• **Items**
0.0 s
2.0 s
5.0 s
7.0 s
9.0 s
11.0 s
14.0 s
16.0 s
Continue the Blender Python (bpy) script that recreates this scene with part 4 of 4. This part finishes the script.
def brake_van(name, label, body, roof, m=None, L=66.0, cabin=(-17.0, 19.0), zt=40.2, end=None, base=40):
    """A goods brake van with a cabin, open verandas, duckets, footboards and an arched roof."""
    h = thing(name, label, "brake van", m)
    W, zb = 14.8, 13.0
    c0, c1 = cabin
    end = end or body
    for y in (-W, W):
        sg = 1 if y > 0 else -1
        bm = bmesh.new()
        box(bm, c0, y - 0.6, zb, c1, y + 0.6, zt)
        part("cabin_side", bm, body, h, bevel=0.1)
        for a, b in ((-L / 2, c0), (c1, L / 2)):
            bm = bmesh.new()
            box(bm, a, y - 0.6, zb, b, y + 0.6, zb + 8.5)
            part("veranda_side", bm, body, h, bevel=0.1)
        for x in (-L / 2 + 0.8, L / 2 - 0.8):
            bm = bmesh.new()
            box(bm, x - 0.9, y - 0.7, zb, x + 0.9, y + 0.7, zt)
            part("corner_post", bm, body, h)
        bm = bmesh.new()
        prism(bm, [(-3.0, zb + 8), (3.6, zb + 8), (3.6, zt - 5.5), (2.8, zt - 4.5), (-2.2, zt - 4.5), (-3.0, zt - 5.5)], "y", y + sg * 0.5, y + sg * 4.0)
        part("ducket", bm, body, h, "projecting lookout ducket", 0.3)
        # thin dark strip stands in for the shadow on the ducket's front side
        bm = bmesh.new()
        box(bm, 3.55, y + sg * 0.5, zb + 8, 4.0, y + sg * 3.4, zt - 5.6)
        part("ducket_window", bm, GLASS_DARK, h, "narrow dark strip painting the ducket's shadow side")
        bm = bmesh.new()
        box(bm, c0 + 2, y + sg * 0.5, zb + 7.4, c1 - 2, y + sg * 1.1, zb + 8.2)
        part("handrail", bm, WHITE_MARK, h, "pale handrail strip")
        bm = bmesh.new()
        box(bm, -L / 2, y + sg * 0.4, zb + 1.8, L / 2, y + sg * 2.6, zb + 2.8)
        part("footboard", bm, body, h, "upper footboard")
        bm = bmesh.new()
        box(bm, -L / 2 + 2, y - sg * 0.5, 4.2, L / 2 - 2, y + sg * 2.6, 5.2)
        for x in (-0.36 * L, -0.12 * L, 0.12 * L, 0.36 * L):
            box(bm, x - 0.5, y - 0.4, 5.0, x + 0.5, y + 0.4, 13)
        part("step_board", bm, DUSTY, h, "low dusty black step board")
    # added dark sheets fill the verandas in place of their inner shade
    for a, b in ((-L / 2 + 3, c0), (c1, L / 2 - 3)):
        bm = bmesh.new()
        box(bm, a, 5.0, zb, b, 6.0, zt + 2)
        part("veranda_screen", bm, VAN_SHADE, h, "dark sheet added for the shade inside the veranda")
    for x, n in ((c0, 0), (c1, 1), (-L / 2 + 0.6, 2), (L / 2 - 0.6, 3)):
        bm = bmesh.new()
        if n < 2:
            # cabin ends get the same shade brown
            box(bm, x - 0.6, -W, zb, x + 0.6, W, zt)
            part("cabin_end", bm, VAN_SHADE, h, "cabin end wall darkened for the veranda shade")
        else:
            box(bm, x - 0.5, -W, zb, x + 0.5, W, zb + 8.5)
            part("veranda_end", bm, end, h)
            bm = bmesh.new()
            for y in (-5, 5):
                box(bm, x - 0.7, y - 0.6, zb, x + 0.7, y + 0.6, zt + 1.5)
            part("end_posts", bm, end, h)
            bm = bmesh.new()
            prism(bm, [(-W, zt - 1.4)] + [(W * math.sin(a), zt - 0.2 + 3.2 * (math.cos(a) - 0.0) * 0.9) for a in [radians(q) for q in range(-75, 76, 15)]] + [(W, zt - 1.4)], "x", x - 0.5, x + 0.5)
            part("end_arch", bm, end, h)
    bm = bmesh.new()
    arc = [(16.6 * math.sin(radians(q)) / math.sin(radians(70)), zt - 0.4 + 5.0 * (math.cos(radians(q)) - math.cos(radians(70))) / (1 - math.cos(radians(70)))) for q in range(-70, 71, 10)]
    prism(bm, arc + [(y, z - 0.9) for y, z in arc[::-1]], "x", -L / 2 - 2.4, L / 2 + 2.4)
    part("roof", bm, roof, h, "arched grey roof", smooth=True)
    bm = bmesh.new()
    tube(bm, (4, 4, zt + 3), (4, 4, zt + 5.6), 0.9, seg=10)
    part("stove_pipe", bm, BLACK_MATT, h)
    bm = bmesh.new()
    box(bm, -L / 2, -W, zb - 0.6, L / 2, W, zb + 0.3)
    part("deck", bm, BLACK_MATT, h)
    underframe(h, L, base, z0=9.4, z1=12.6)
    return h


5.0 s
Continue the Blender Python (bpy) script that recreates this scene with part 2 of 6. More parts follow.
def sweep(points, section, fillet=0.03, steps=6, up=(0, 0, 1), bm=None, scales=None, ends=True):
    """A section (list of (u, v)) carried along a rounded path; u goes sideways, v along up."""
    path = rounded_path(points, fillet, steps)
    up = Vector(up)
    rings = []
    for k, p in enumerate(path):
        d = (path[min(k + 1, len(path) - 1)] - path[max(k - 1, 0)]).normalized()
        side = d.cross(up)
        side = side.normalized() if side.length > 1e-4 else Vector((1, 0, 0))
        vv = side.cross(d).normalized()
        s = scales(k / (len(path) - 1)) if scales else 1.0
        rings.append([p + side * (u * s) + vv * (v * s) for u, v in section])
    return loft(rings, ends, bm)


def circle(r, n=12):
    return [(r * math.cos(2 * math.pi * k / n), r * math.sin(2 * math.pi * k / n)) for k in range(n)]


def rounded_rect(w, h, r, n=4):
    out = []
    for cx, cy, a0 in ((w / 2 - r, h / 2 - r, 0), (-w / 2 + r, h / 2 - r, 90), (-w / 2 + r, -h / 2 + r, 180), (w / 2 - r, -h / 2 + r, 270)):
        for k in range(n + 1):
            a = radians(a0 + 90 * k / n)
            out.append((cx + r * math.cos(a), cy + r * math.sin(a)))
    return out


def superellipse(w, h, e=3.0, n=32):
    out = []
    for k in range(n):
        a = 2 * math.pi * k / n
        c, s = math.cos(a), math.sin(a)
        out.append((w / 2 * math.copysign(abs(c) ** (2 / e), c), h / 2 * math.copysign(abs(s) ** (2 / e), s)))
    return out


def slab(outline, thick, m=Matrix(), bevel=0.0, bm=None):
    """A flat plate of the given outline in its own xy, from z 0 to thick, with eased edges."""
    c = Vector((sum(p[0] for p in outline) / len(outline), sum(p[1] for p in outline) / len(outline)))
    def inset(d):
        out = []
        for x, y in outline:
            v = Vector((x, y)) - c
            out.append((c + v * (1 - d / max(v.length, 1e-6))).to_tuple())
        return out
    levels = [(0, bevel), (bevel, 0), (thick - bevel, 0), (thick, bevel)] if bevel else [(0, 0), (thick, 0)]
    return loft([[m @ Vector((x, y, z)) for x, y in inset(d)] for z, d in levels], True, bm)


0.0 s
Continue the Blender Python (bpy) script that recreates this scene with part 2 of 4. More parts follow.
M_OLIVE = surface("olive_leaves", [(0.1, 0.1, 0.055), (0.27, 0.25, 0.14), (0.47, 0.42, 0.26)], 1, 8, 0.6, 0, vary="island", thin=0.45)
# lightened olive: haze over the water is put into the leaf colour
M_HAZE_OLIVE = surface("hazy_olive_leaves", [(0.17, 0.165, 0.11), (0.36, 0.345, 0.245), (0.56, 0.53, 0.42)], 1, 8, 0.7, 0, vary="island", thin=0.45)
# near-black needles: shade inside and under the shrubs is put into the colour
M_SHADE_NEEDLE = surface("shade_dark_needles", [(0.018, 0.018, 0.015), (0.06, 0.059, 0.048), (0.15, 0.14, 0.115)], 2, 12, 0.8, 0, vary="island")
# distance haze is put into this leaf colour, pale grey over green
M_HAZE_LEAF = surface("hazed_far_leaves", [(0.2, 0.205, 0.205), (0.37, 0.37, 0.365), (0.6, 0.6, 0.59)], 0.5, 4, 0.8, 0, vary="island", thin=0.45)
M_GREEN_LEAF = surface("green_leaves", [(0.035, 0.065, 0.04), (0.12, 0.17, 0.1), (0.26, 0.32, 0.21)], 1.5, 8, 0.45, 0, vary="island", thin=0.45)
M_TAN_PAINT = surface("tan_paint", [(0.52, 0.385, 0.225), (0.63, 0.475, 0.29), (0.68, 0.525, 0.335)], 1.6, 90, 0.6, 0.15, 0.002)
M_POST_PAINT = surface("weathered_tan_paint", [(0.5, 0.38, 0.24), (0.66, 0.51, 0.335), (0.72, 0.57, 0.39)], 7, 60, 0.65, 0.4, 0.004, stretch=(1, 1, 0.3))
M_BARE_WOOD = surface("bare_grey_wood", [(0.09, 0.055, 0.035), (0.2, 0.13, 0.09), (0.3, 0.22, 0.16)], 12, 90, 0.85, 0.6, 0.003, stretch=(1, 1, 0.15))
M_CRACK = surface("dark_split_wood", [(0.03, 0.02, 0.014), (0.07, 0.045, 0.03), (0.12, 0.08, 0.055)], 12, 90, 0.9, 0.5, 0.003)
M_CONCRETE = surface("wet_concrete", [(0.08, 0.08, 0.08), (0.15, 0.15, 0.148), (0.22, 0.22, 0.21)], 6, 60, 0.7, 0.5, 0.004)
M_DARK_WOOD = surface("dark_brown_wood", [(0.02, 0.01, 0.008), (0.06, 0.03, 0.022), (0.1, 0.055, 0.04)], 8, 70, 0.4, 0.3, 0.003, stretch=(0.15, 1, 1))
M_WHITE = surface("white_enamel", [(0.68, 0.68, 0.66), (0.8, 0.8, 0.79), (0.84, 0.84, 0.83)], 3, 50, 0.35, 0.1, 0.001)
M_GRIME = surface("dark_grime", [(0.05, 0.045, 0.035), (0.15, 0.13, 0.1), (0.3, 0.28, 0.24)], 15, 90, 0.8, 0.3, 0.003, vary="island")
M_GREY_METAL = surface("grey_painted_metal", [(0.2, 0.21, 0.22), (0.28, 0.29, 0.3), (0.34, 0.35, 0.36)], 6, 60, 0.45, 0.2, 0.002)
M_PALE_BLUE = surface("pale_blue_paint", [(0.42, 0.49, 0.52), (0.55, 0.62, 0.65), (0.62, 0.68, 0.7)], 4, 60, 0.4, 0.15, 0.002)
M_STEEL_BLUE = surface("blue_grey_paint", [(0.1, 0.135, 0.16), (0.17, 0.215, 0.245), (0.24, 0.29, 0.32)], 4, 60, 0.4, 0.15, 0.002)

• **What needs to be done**
Within the listing above, find every line containing the string "that" and return it.

• **Answer to this exercise**
Continue the Blender Python (bpy) script that recreates this scene with part 4 of 4. This part finishes the script.
Continue the Blender Python (bpy) script that recreates this scene with part 2 of 6. More parts follow.
Continue the Blender Python (bpy) script that recreates this scene with part 2 of 4. More parts follow.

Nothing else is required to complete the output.